More important is the use of "conspired or coordinated." Barr doesn't say that Mueller said Trump didn't collude. Essentially, Barr just spins out that the basis for a legal charge of conspiracy or coordination was not established. Collusion is left open. Barr can't say Mueller addressed "collusion" and dismissed it, although we can be sure Barr would say exactly that if he thought he could get away with it.

Instead, Trump and his Republicans are playing everyone and saying what neither Barr nor Mueller said, that Trump and his campaign were cleared of "collusion." Far worse, the media are saying it. This sneaky word switch, from "conspiracy" to "collusion" mentally links what the honorable, believable Mueller "did not establish" to what "poor, mistreated" Trump has been griping at us all along. Message: Trump was right and has a big win. The false link is made. The trick is complete.

And it is a trick. It's a rhetorical trick of the first order. It's brilliant hocum. Adam Schiff recently laid out our proper definition of "collusion" in his powerful "You might think it's Ok" speech. I only wish Schiff had used that opportunity to wrest the word "collusion" out of Trump's hands. As in, "You might think it's Ok. I don't.
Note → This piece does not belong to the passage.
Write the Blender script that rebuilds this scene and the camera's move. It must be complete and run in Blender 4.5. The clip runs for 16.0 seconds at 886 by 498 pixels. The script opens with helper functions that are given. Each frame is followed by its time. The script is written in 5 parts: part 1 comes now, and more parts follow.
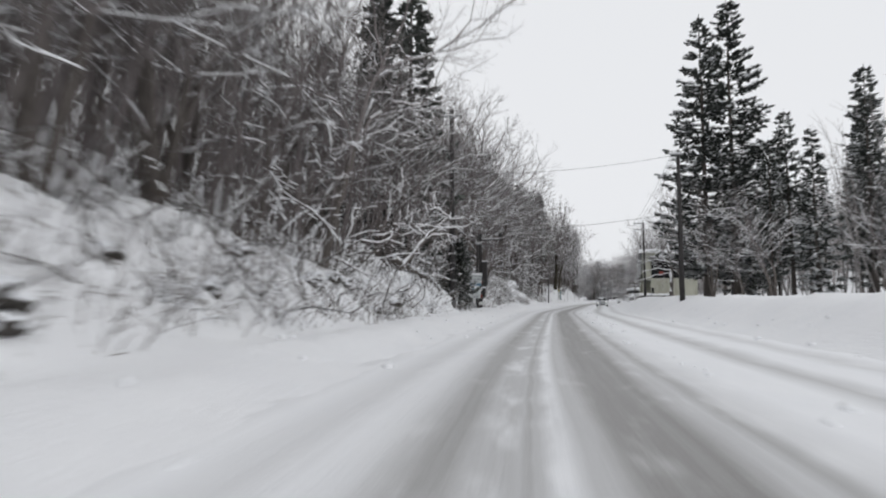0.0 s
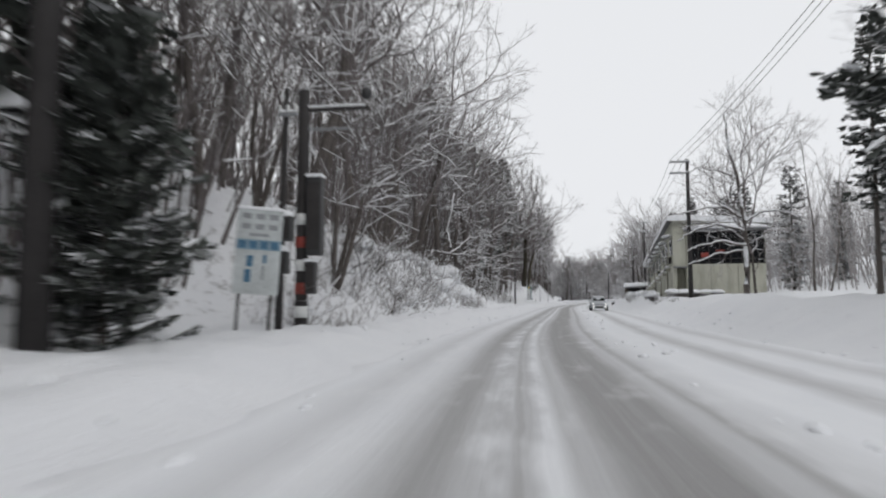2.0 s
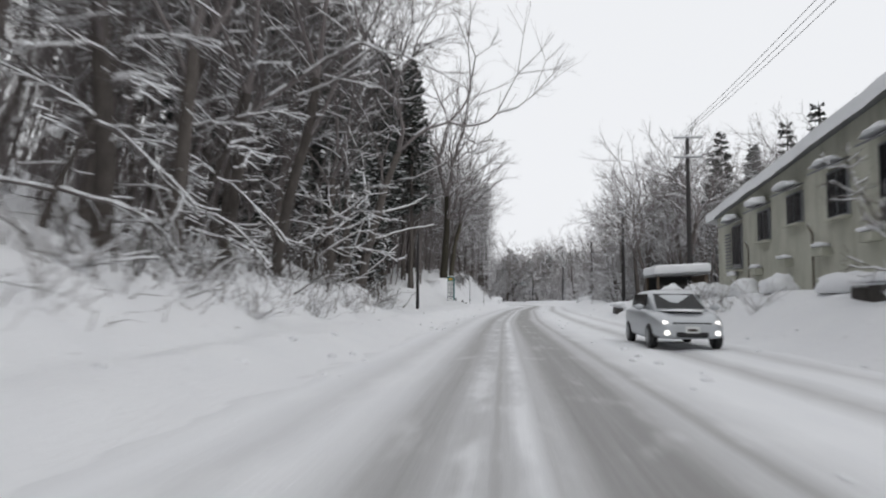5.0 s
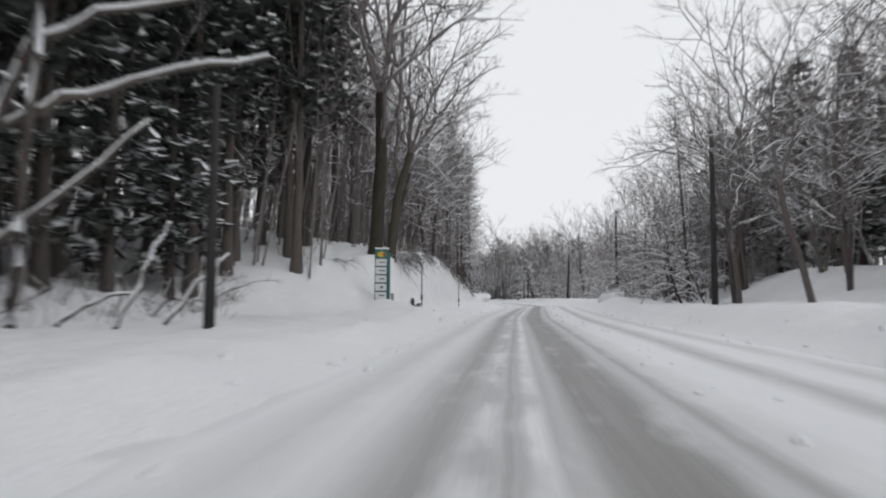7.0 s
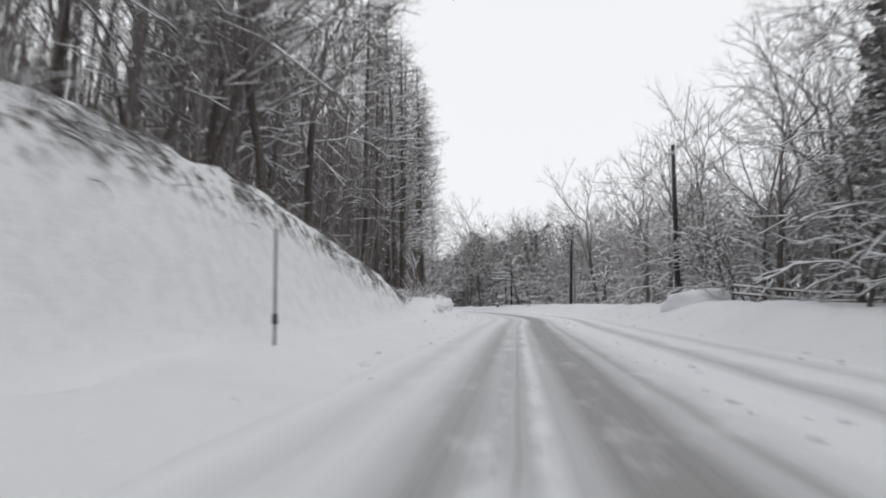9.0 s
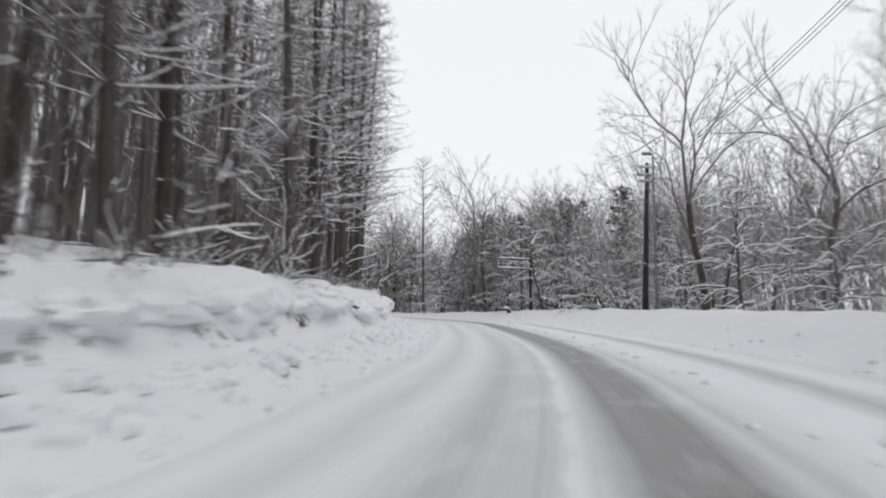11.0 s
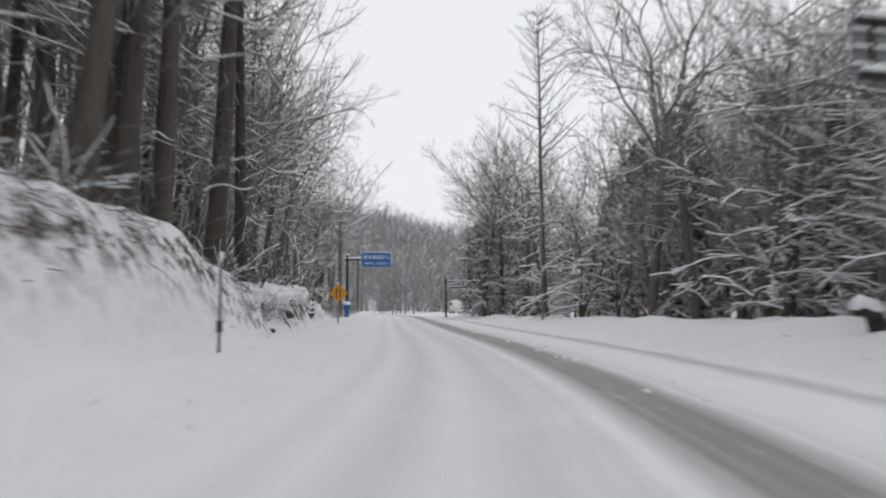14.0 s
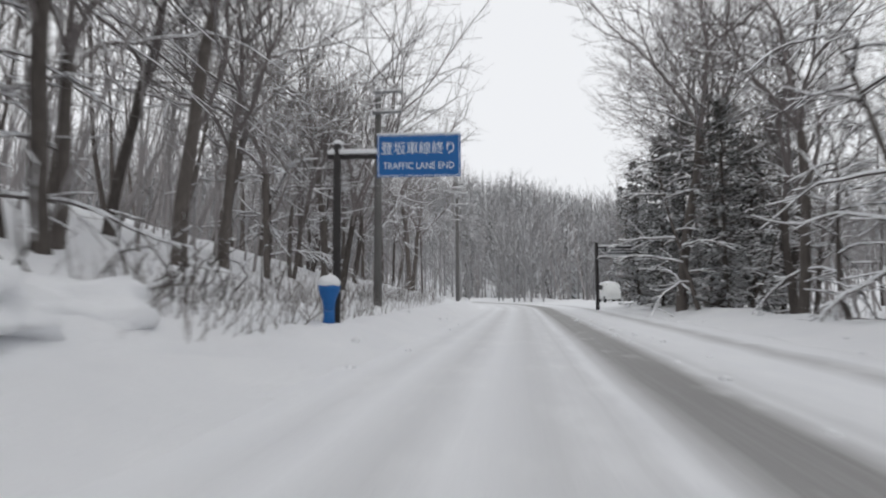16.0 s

Frankly, it seems a lot like what most people would think of as 'collusion.' It really does."

Bottom line, when people hear the word "collusion," they should, in a just and rational world, think of it as a perfectly good word to describe what Trump and his campaign did. It's an apt word for what they did. In a just and rational world Trump should be afraid to the use the word "collusion" lest it remind just and rational people that Trump really did collude.